Au Cameroun, la campagne électorale débute le 22 septembre avec neuf candidats en lice, dont Paul Biya qui tient à rester à sa place de président après 36 ans de règne.
Sur les réseaux sociaux, les ethnies camerounaises expriment de plus en plus leurs différends par la voix de cyber-activistes plus ou moins connus.
Dans ces affrontements à caractère ethnocentrique et politique, la communauté francophone du Cameroun se montre moins préoccupée par la tragédie qui se déroule dans la partie anglophone du pays.
Un manque de solidarité envers les compatriotes anglophones
Cette situation est perçue comme un manque de solidarité des francophones vis-à-vis des anglophones. Willbroad Dze-Ngoua, professeur d’Histoire à l’université de Yaoundé I, lui-même anglophone, estime que les francophones profitent de la situation pour faire des affaires sur le dos des victimes anglophones.

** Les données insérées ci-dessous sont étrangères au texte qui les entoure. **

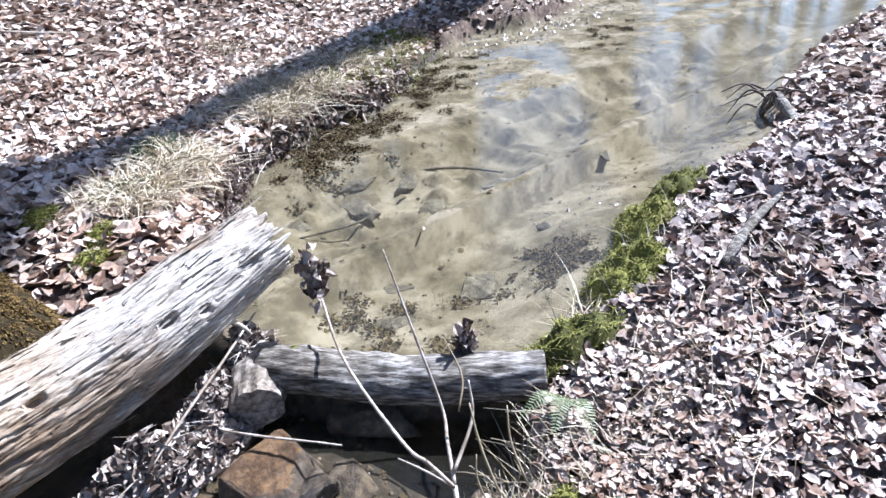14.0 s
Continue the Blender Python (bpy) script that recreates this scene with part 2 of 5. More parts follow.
M_MOSS = leaf_material("bright_moss", [(0.0, (0.05, 0.05, 0.011)), (0.5, (0.165, 0.162, 0.03)), (1.0, (0.35, 0.33, 0.085))], 0.8, 0.2)
M_BROWNMOSS = leaf_material("brown_moss", [(0.0, (0.028, 0.017, 0.006)), (0.5, (0.115, 0.07, 0.022)), (1.0, (0.29, 0.195, 0.06))], 0.85, 0.2)
M_ALGAE = leaf_material("dark_water_weed", [(0.0, (0.035, 0.025, 0.009)), (0.6, (0.095, 0.066, 0.025)), (1.0, (0.16, 0.115, 0.048))], 0.8, 0.2)
M_LOG = log_material()
M_ROT = wood_material("rotten_brown_wood", (0.11, 0.055, 0.028), (0.29, 0.165, 0.09), (0.46, 0.31, 0.20), (0.4, 1, 1), 60)
M_SLOG = wood_material("grey_barked_log", (0.03, 0.026, 0.022), (0.19, 0.168, 0.14), (0.52, 0.48, 0.43), (0.16, 1.0, 1.0), 62, 0.85, 0.36, 0.62, ((0.12, 0.115, 0.03), 5.0, 0.66), 1.0, 0.015, 51)
M_CUT = wood_material("grey_sawn_end", (0.09, 0.076, 0.062), (0.31, 0.265, 0.225), (0.58, 0.52, 0.455), (1, 1, 1), 30)
M_TREE = wood_material("dark_oak_bark", (0.018, 0.015, 0.013), (0.10, 0.088, 0.078), (0.33, 0.305, 0.285), (1.0, 1.0, 0.5), 48, 0.9, 0.38, 0.62, ((0.46, 0.45, 0.43), 17.0, 0.63), 1.0, 0.03)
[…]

Il dénonce par exemple la hausse des prix des transports pour les populations fuyant la guerre des régions anglophones vers les régions francophones, ainsi que la surenchère dans les établissements scolaires pour les enfants anglophones arrivés en zone francophone.
“La majorité des francophones s’en foutent. Il y a 118 villages au moins qu’on a brûlés. Il n’y a personne qui vit dans ces villages. On est en train de violer les femmes. C’est la troisième année que les enfants ne vont pas à l’école, la majorité du peuple camerounais s’en fout. Or, les Camerounais devraient montrer un degré de solidarité. Le francophone moyen pense que ces gens-là ne sont pas des Camerounais.”
Pour ce professeur d’Histoire, qui se dit opposé à la tenue de l’élection présidentielle dans un contexte de guerre fratricide, le problème anglophone, pourtant spécifique, a été toujours dillué dans le problème général de mauvaise gouvernance du Cameroun.
Willbroad Dze-Ngoua précise : “Je vois des gens qui sont toujours en train de vouloir dilluer. On a un problème et au lieu de voir ce problème, on fait des analyses comparatives : on dit ‘oh, c’est seulement vous qui avez des problèmes ? Les Bororos ont aussi des problèmes. Nous, les Bamiléké, nous avions des problèmes pendant la période du maquis.’ Mais quand les gens auront été suffisamment poussés contre le mur, ils vont réagir parce que selon eux, ils préfèrent mourir plutôt que de continuer d’être des esclaves dans leur propre pays.”
Pacifiques par résignation
Du côté francophone, l’opposition au régime de Paul Biya a été largement étouffée, au cours des décennies passées, par la répression policière, la fraude électorale mais aussi une stratégie de division entre les différents clans et ethnies du pays.
Maitre Yondo Black, ancien bâtonnier de l’ordre des avocats du Cameroun et l’un des tous premiers prisonniers politiques de l’ère Biya, estime que les francophones sont avant tout pacifiques par résignation car ils sont conscients de la violence du régime en place.
Mais Yondo Black croit toutefois au changement, en exprimant d’une certaine manière sa pitié pour le vieux président: “Il aurait pu utiliser ses derniers jours pour se faire regretter, se faire pardonner, en disant : ‘le cadeau que je peux vous apporter c’est de me retirer pour que le relais soit assuré par d’autres’. Il aurait peut-être sauvé une partie de sa vie. Mais même réélu président de la République, il n’aura pas cette communion qui doit exister entre le chef et son peuple. Donc, nous courons toujours le danger de la révolte, je veux dire de la révolution. Toutes les conditions d’une révolution sont réunies pour que le Cameroun change, soit par la force soit par la voie démocratique.”
L’élection présidentielle du 7 octobre prochain se présente donc dans un contexte extrêmement tendu, avec un pays secoué par la révolte des régions anglophones et une population francophone qui assiste, pour l’instant en silence, au déchirement du Cameroun.